Using heart rate as a guide prevents both issues by keeping intensity intentional rather than accidental.
How Zone 2 Supports Recovery and Performance
Zone 2 training enhances recovery by promoting blood flow, aerobic efficiency, and metabolic flexibility without excessive stress. It's ideal for days between harder sessions or during periods of high overall Training Load.
A strong aerobic base also improves performance. It enables you to handle harder efforts with less fatigue, recover faster between intervals, and maintain consistency over time.
Zone 2 does not replace high intensity training. It makes high intensity training more effective.
The Key Takeaway
Zone 2 training builds sustainable fitness. It supports endurance, recovery, and consistency while keeping Training Load manageable.
Combined with higher-intensity work, Training Focus awareness, and recovery priorities, Zone 2 becomes a practical tool rather than a restrictive rule.
Frequently Asked Questions
What does Zone 2 feel like during a workout?
Zone 2 feels easy to steady. You should sustain the effort for long periods while holding a conversation without struggling for breath. Intensity feels controlled rather than challenging.
Is Zone 2 the same for everyone?
No. Zone 2 depends on your maximum heart rate, fitness level, and training background. FITIV lets you adjust heart rate zones so Zone 2 reflects your physiology rather than generic formulas.
Can I do all my training in Zone 2?
Zone 2 is important foundational work but shouldn't be your only training type. Higher-intensity efforts still matter for speed and power development. Zone 2 supports harder training by improving recovery and consistency.

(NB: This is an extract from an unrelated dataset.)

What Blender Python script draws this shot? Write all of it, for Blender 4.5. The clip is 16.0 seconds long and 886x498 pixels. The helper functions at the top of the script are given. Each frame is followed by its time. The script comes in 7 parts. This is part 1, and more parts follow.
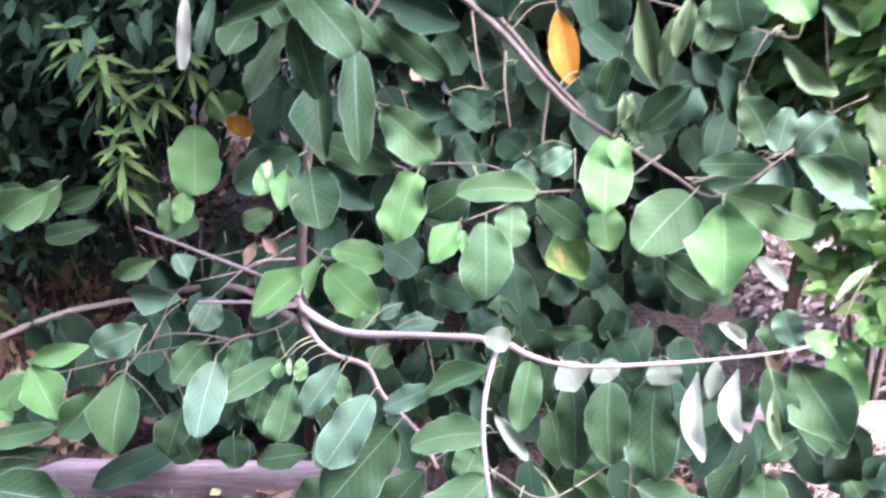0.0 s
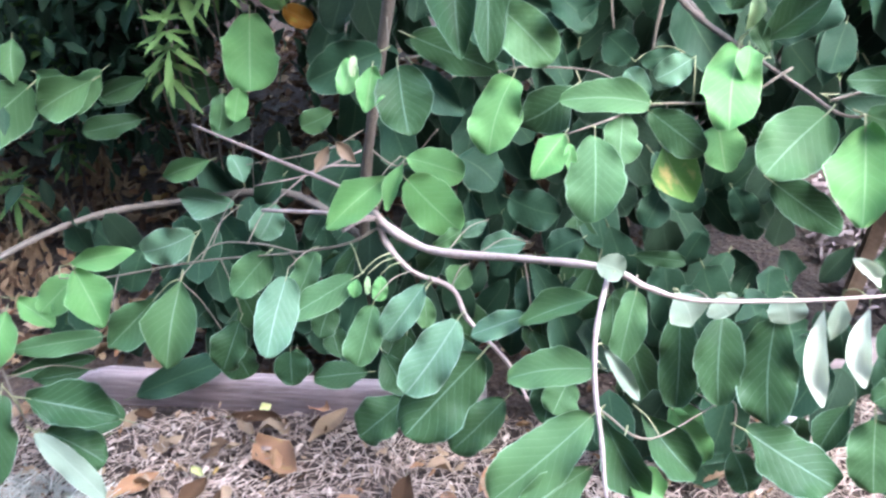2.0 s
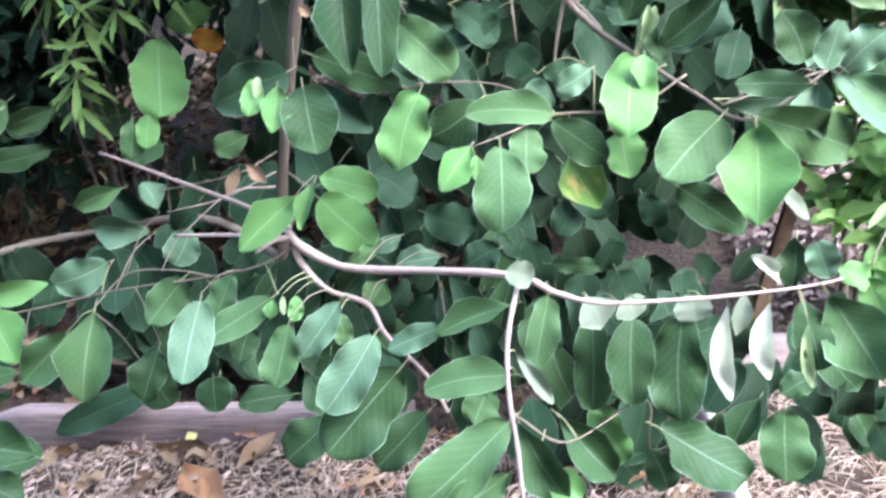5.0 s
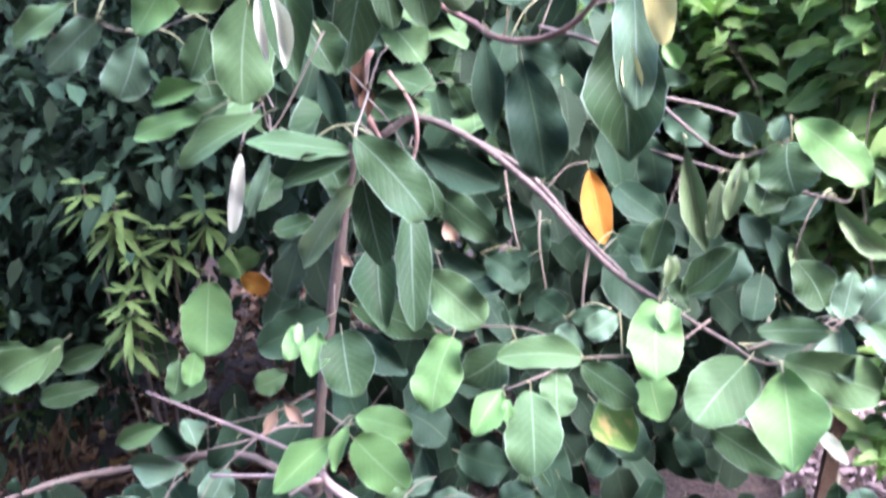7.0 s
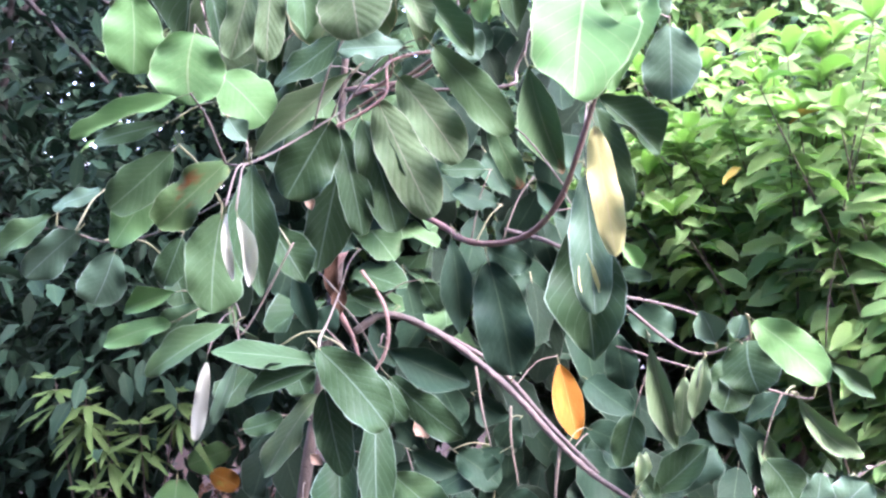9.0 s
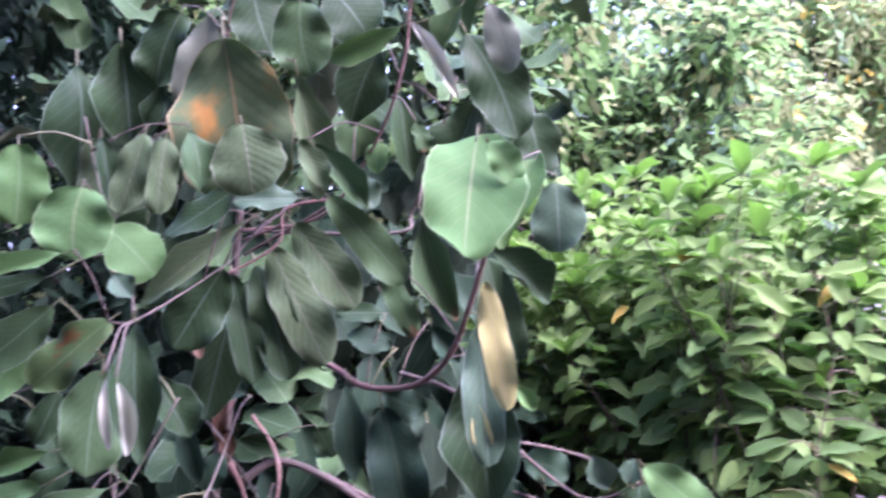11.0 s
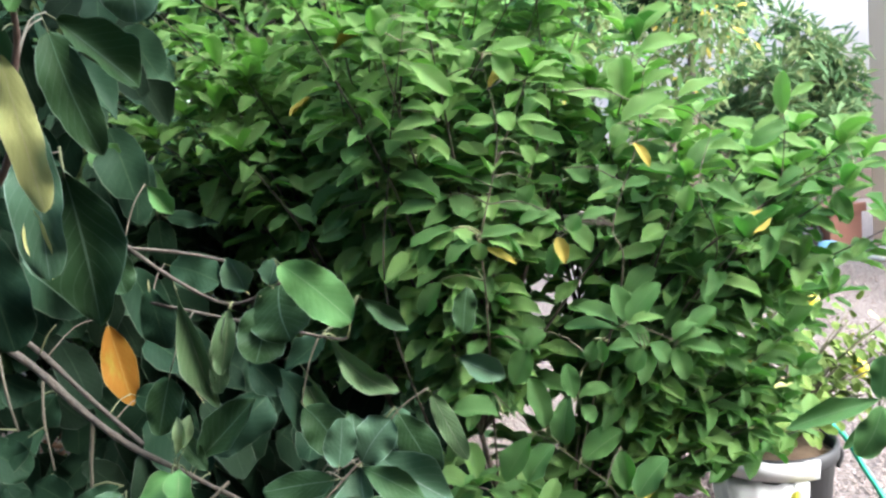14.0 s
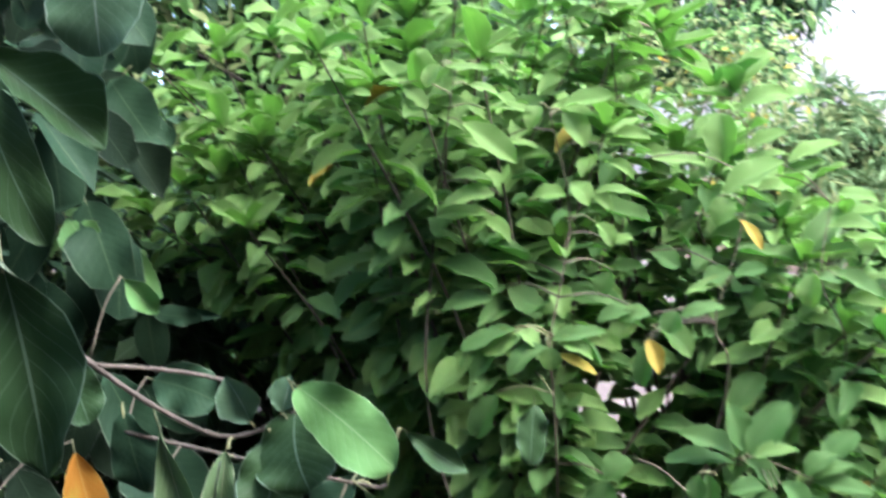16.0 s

Is walking considered Zone 2 training?
For many people, yes. Walking can place heart rate in Zone 2, especially for beginners or during recovery phases. Heart rate tracking provides certainty rather than relying on pace estimates.
How does Zone 2 show up beyond a single workout?
Heart rate zones guide intensity within individual workouts, but these accumulate over time. FITIV's Training Focus shows how much recent training comes from Zone 2 versus higher intensities, revealing your overall training pattern.